Wholesale electricity and natural gas price reductions attributable to offshore wind can be substantial, though these price reductions represent a wealth transfer between producers and consumers. When the marginal generation unit displaced by offshore wind is a gas-fired generator, offshore wind not only avoids emissions but also reduces the consumption of natural gas. Because natural gas supply is relatively inelastic in the short term, reductions in natural gas demand can lead to price reductions, resulting in flow-through consumer benefits in the form or lower natural gas expenditures throughout the economy. For example, we estimate that natural gas price savings nationwide could have an equivalent value per-MWh of offshore wind of $30-$80/MWh of offshore wind averaged over 2007–2016, depending on in which region the offshore wind is located. Local regional price savings in the region in which the offshore wind plant interconnects are significantly lower, but still significant, at less than $6/MWh of offshore wind (Figure 6). Similarly, low-marginalcost offshore wind also reduces wholesale electricity prices by displacing the highest-cost marginal generating units from the bid stack. When translated to an equivalent consumer benefit per-MWh of offshore wind, we estimate this ‘merit order effect’ to be more than $25/MWh averaged over 2007– 2016 in all three ISO regions, and significantly lower in the states south of the PJM region (Figure 6). The natural gas and wholesale electricity price suppression effects are lowest in 2016.
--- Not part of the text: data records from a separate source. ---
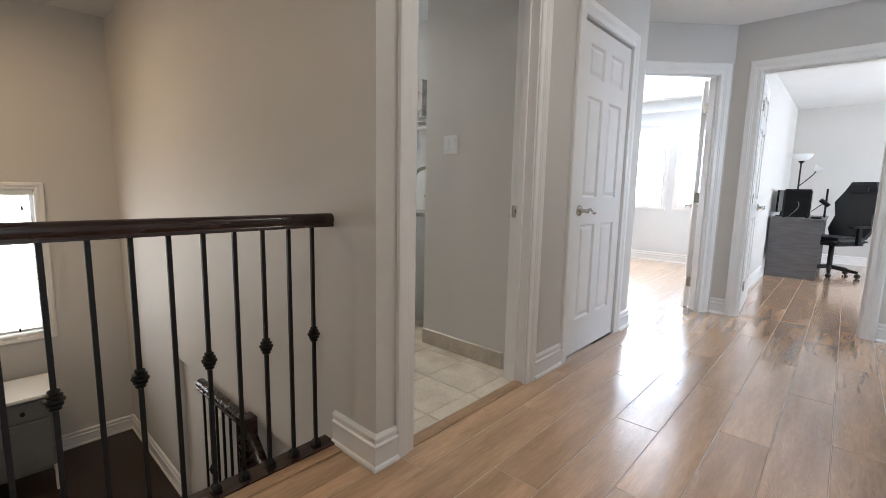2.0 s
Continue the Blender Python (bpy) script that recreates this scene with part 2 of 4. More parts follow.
def thing(name, label, category, at=(0, 0, 0), group="", kind="", matrix=None):
    """An Empty at the thing's base. Its parts are given in world metres, or with a matrix in its own."""
    ob = new(name)
    ob.empty_display_size = 0.05
    if matrix is None:
        ob.location = at
        ORIGIN[ob.name] = Vector(at)
    else:
        ob.matrix_world = matrix
        ORIGIN[ob.name] = Vector((0, 0, 0))
    return tagged(ob, label, category, group, kind)


def part(name, bm, mat, parent, label="", smooth=False):
    o = ORIGIN[parent.name]
    if o.length:
        bmesh.ops.translate(bm, vec=-o, verts=bm.verts)
    me = bpy.data.meshes.new(name)
    bmesh.ops.recalc_face_normals(bm, faces=bm.faces)
    bm.to_mesh(me)
    bm.free()
    me.materials.append(mat)
    if smooth:
        for p in me.polygons:
            p.use_smooth = True
        me.set_sharp_from_angle(angle=radians(35))
    ob = new(name, me)
    ob.parent = parent
    ORIGIN[ob.name] = o
    if label:
        ob["label"] = label
    return ob


def solid(name, bm, mat, label="", category="", kind="", group="", smooth=False):
    me = bpy.data.meshes.new(name)
    bmesh.ops.recalc_face_normals(bm, faces=bm.faces)
    bm.to_mesh(me)
    bm.free()
    me.materials.append(mat)
    if smooth:
        for p in me.polygons:
            p.use_smooth = True
        me.set_sharp_from_angle(angle=radians(35))
    ob = new(name, me)
    ORIGIN[ob.name] = Vector((0, 0, 0))
    return tagged(ob, label, category, group, kind)


def box(x0, x1, y0, y1, z0, z1, bevel=0.0, bm=None, seg=1):
    own = bmesh.new()
    bmesh.ops.create_cube(own, size=1, matrix=Matrix.Translation(((x0 + x1) / 2, (y0 + y1) / 2, (z0 + z1) / 2))
                          @ Matrix.Diagonal((abs(x1 - x0), abs(y1 - y0), abs(z1 - z0), 1)))
    if bevel:
        bmesh.ops.bevel(own, geom=own.edges[:], offset=bevel, segments=seg, affect='EDGES', clamp_overlap=True)
    return merged(bm, own)


def merged(bm, own):
    if bm is None:
        return own
    tmp = bpy.data.meshes.new("tmp")
    own.to_mesh(tmp)
    own.free()
    bm.from_mesh(tmp)
    bpy.data.meshes.remove(tmp)
    return bm


def tube(points, r, sides=10, bm=None, closed=False):
    """A round bar along the points; r is a number or one a point."""
    own = bmesh.new()
    pts = [Vector(p) for p in points]
    n = len(pts)
    rings = []
    up = Vector((0, 0, 1))
    side = None
    for i, p in enumerate(pts):
        if closed:
            d = pts[(i + 1) % n] - pts[i - 1]
        else:
            d = pts[min(i + 1, n - 1)] - pts[max(i - 1, 0)]
        d.normalize()
        if side is None:
            side = d.cross(up)
            if side.length < 1e-3:
                side = d.cross(Vector((1, 0, 0)))
        side = (side - d * side.dot(d)).normalized()
        other = d.cross(side)
        rad = r[i] if isinstance(r, (list, tuple)) else r
        rings.append([own.verts.new(p + side * rad * math.cos(a) + other * rad * math.sin(a))
                      for a in [2 * math.pi * k / sides for k in range(sides)]])
    for i in range(n if closed else n - 1):
        a, b = rings[i], rings[(i + 1) % n]
        for k in range(sides):
            own.faces.new((a[k], a[(k + 1) % sides], b[(k + 1) % sides], b[k]))
    if not closed:
        own.faces.new(rings[0][::-1])
        own.faces.new(rings[-1])
    return merged(bm, own)


def lathe(profile, at=(0, 0, 0), sides=24, matrix=None, bm=None):
    """Turns (radius, height) pairs about the z axis."""
    own = bmesh.new()
    m = (matrix or Matrix.Identity(4))
    rings = []
    for r, z in profile:
        if r < 1e-5:
            rings.append([own.verts.new(m @ Vector((0, 0, z)) + Vector(at))])
        else:
            rings.append([own.verts.new(m @ Vector((r * math.cos(2 * math.pi * k / sides), r * math.sin(2 * math.pi * k / sides), z)) + Vector(at))
                          for k in range(sides)])
    for a, b in zip(rings, rings[1:]):
        for k in range(sides):
            if len(a) > 1 and len(b) > 1:
                own.faces.new((a[k], a[(k + 1) % sides], b[(k + 1) % sides], b[k]))
            elif len(b) > 1:
                own.faces.new((a[0], b[(k + 1) % sides], b[k]))
            elif len(a) > 1:
                own.faces.new((a[k], a[(k + 1) % sides], b[0]))
    if len(rings[0]) > 1:
        own.faces.new(rings[0][::-1])
    if len(rings[-1]) > 1:
        own.faces.new(rings[-1])
    return merged(bm, own)


def extrude(poly, a, b, bm=None):
    """A prism: each point of poly is given at both ends by the functions a and b."""
    own = bmesh.new()
    va = [own.verts.new(a(*p)) for p in poly]
    vb = [own.verts.new(b(*p)) for p in poly]
    own.faces.new(va)
    own.faces.new(vb[::-1])
    for k in range(len(poly)):
        own.faces.new((va[k], va[k - 1], vb[k - 1], vb[k]))
    return merged(bm, own)


def moved(bm, m):
    bmesh.ops.transform(bm, matrix=m, verts=bm.verts)
    return bm


def wall_boxes(u0, u1, v0, v1, z0, z1, holes, axis="x"):
    """A wall along axis from u0 to u1, thick v0 to v1, with holes (ua, ub, za, zb) through it."""
    bm = bmesh.new()
    us = sorted({u0, u1, *[h[0] for h in holes], *[h[1] for h in holes]})
    for a, b in zip(us, us[1:]):
        cut = sorted((h[2], h[3]) for h in holes if h[0] <= a + 1e-6 and h[1] >= b - 1e-6)
        z = z0
        for za, zb in cut + [(z1, z1)]:
            if za > z + 1e-6:
                if axis == "x":
                    box(a, b, v0, v1, z, za, bm=bm)
                else:
                    box(v0, v1, a, b, z, za, bm=bm)
            z = max(z, zb)
    bmesh.ops.remove_doubles(bm, verts=bm.verts, dist=1e-5)
    return bm


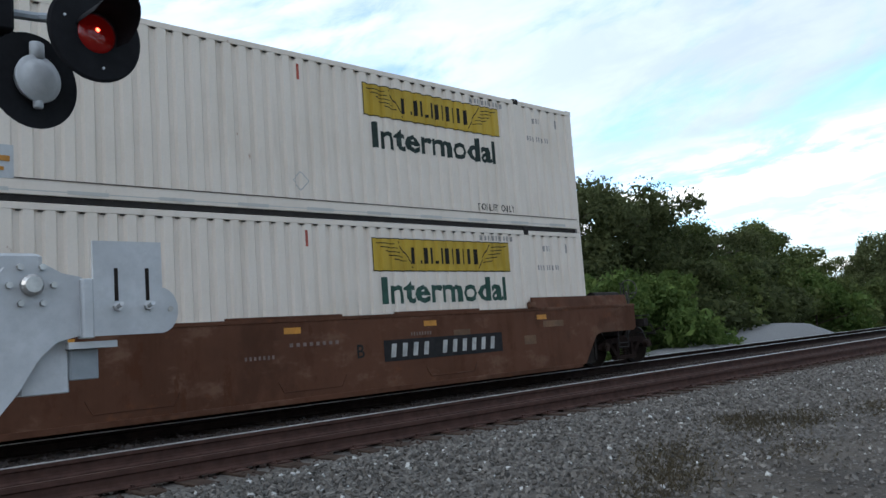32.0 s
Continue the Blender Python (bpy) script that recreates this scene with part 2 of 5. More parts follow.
M_BAR = plain("dull_galvanised_lock_bar", (0.075, 0.066, 0.058), 0.55, 0.3)
M_GRIME = plain("brown_grime_on_steel", (0.085, 0.062, 0.05), 0.75, 0.0, 0.4)
# near black: shade of car ends and recesses is put into this colour
M_SHADOW_STEEL = plain("black_shadow_steel", (0.02, 0.016, 0.014), 0.85, 0.0, 0.4, spec=0.1)
M_YELLOW = weathered_paint("yellow_logo_film", (0.44, 0.29, 0.03), 0.6, 0.0, rough=0.55, streak=0.7)
M_YELLOW_DULL = weathered_paint("rust_stained_yellow_film", (0.34, 0.2, 0.03), 0.7, 0.12, (0.16, 0.075, 0.03), rough=0.6, streak=0.9)
M_INK = plain("black_lettering", (0.02, 0.019, 0.017), 0.75, spec=0.15)
M_GREEN = plain("dark_green_lettering", (0.013, 0.055, 0.038), 0.6)
M_SLATE_INK = plain("weathered_dark_lettering", (0.026, 0.038, 0.034), 0.75, spec=0.15)
M_GREY_INK = plain("faded_grey_lettering", (0.27, 0.25, 0.235), 0.75)
M_RED = plain("red_marking", (0.34, 0.06, 0.035), 0.6)
M_PLACARD = plain("faded_red_placard", (0.14, 0.05, 0.04), 0.65)
M_FADED = plain("faded_tan_patch", (0.145, 0.078, 0.04), 0.75, var=0.5, scale=2.0)
M_MUTED = plain("dull_brown_touch_up", (0.085, 0.034, 0.026), 0.75, var=0.5, scale=2.0)
M_MUTED_INK = plain("dull_tan_lettering", (0.17, 0.12, 0.10), 0.75, var=0.4)
M_TAN_INK = plain("pale_tan_lettering", (0.34, 0.27, 0.21), 0.75, var=0.35)
M_NAVY = plain("navy_sign_film", (0.022, 0.022, 0.075), 0.6, spec=0.2)
M_WHITE_INK = plain("white_lettering", (0.40, 0.385, 0.36), 0.65, var=0.35)
M_CYAN = plain("pale_blue_spray_paint", (0.13, 0.24, 0.29), 0.7, var=0.4)
M_SPRAY = plain("pale_spray_paint", (0.215, 0.188, 0.155), 0.75, var=0.4, scale=1.5)
M_SPRAY_TAN = plain("tan_spray_paint", (0.155, 0.112, 0.072), 0.75, var=0.4, scale=1.5)
M_SPRAY_SLATE = plain("slate_spray_paint", (0.055, 0.046, 0.041), 0.75, var=0.4, scale=1.5)
M_SPRAY_DARK = plain("dark_spray_paint", (0.032, 0.028, 0.028), 0.75, var=0.4)
M_ORANGE = plain("orange_reflector", (0.48, 0.2, 0.022), 0.5)
M_BLACK_PANEL = plain("black_stencil_panel", (0.022, 0.02, 0.02), 0.75, spec=0.12)

CAR_PAINT = {
    "brown": weathered_paint("rusty_brown_car_paint", (0.10, 0.043, 0.025), 0.6, 0.10, (0.07, 0.025, 0.012), 0.65, 0.8, 0.08, 0.7),
    "yellow": weathered_paint("faded_yellow_brown_car_paint", (0.116, 0.060, 0.029), 0.7, 0.12, (0.09, 0.035, 0.015), 0.65, 0.9, 0.08, 0.7),
    "gold": weathered_paint("faded_yellow_car_paint", (0.145, 0.078, 0.031), 0.6, 0.09, (0.10, 0.04, 0.016), 0.65, 0.8, 0.08, 0.7),
    "maroon": weathered_paint("dark_maroon_car_paint", (0.058, 0.029, 0.025), 0.5, 0.04, (0.045, 0.018, 0.012), 0.6, 0.6, 0.08, 0.35),
    "crimson": weathered_paint("crimson_car_paint", (0.075, 0.017, 0.018), 0.55, 0.05, (0.06, 0.02, 0.012), 0.55, 0.6, 0.08, 0.35),
    "ochre": weathered_paint("rusty_ochre_car_paint", (0.106, 0.054, 0.025), 0.75, 0.14, (0.085, 0.03, 0.013), 0.7, 0.9, 0.08, 0.7),
    "russet": weathered_paint("rusty_orange_brown_car_paint", (0.098, 0.046, 0.025), 0.75, 0.12, (0.07, 0.028, 0.014), 0.7, 0.9, 0.08, 0.7),
    "tan": weathered_paint("dusty_tan_brown_car_paint", (0.062, 0.034, 0.025), 0.7, 0.10, (0.075, 0.028, 0.013), 0.7, 0.9, 0.08, 0.7),
}
# wheel colour kept near black; it includes the deep shade under the cars
M_WHEEL = plain("grimy_shaded_wheel_steel", (0.013, 0.009, 0.007), 0.9, 0.0, spec=0.04)
M_TREAD = plain("polished_wheel_tread", (0.035, 0.032, 0.03), 0.6, 0.4)
# truck colour likewise holds the under-car shade
M_TRUCK = plain("shade_black_steel", (0.020, 0.013, 0.011), 0.9, 0.0, 0.4, spec=0.04)
M_BEARING = plain("brown_bearing_cap", (0.03, 0.018, 0.013), 0.75, spec=0.15)
M_RAIL = plain("rusty_rail_web", (0.060, 0.030, 0.023), 0.85, 0.0, 0.35, spec=0.2)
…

These natural gas and wholesale price reductions, however, represent a transfer of wealth from natural gas producers and electricity generators to gas and electricity consumers, respectively. While some decision-makers are interested in natural gas and wholesale price reductions, not all consider them to be net societal benefits. Moreover, these price suppressing effects would be anticipated to decline over time, as supply adjusts to the new demand conditions.
Outside of the confines of our base-case analysis, we explored—and found—several other ways to enhance the value of offshore wind. Interconnecting to a more-distant but higher-priced node can increase the value of offshore wind by as much as $25/MWh, particularly when switching from PJM or ISO-NE nodes to NYISO nodes around Long Island. Even better, having more than one interconnection point and arbitraging between them can increase value by $40/MWh-wind in some cases. Selling RECs into a different state than the one in which the project interconnects can add up to $20/MWh of value beyond our base-case assumptions, depending on the location. Adding battery storage sized (in MWh terms) at roughly one fourth of the offshore wind project capacity can increase value by up to $3/MWh-wind, with still-greater incremental value as battery size increases. Finally, wind turbine design is found to have a minor effect on market value, at least for the first offshore wind projects installed in a region.
Future Outlook
This analysis is backward-looking, focused on historical wind patterns and market outcomes from 2007-2016 in order to estimate the hypothetical marginal value of offshore wind along the U.S. east coast (i.e., had any such projects been operating during this time period). Though this marginal, historical perspective is instructive in terms of identifying key value drivers, the decision to build offshore wind going forward will depend on expectations of future benefits, which may differ from recent historical experience. With that in mind, we conclude by qualitatively assessing the outlook for some of the value drivers identified in this paper; many of these outlooks remain highly uncertain.
• Energy value—the largest value component within our analysis—will partly depend on the future direction of natural gas prices, which is highly uncertain. For example, the Energy Information Administration (EIA) projects gas prices to drift higher over time, while NYMEX natural gas futures suggest medium-term price reductions. Several projections of electricity prices in the ISO-NE, NYISO, and PJM areas show significant variation across forecasts, but a general upward trend. Finally, increasing wind penetration over time could drive down wind’s energy value in the future, as the market becomes saturated with low marginal-cost wind power during windy times; such a value decline has been observed in high-penetration wind markets internationally.
• REC prices—another significant contributor to offshore wind’s value—will depend in part on the cost and value of alternative means of complying with state RPS requirements. As the cost of wind and solar power continues to decline, one might expect to see declining REC prices as well. On the other hand, some states have established, or could establish, specific offshore wind obligations, which could boost the value of offshore wind RECs.
• Offshore wind’s capacity value depends on capacity prices, the rules for how capacity credit is determined, and whether offshore wind is eligible to participate. Capacity prices are generally expected to increase in the future, but several proposed or pending market reforms may make it more difficult for offshore wind to participate in capacity markets.
• Avoided emissions should remain around recent levels, barring either regulatory rollback or implementation of new and more-stringent emissions targets. Higher natural gas prices, however, could potentially shift the dispatch towards more coal-fired generation, potentially increasing avoided emissions. On the other hand, such a shift in the supply curve might lead to more gas-fired generation on the margin, which would reduce offshore wind’s avoided emissions, thus it is hard to predict the exact effect on avoided emissions due to any future increase in gas prices.
• The degree to which offshore wind suppresses natural gas and wholesale electricity prices will depend in large part on the level of natural gas and wholesale electricity prices going forward— both of these have been discussed already above. This analysis focused on first-year or shortterm effects. The effects are generally expected to decline over time, as supply adjusts to the new demand conditions.
Some of these and other issues will be assessed in forthcoming work from NREL3, which will model several offshore wind scenarios in a future U.S. power system (years 2024 and 2038) within the NYISO and ISO-NE market regions, focusing on performance metrics including reliability, capacity value, transmission needs, production cost savings, wholesale price suppression, curtailment levels, and system ramping needs.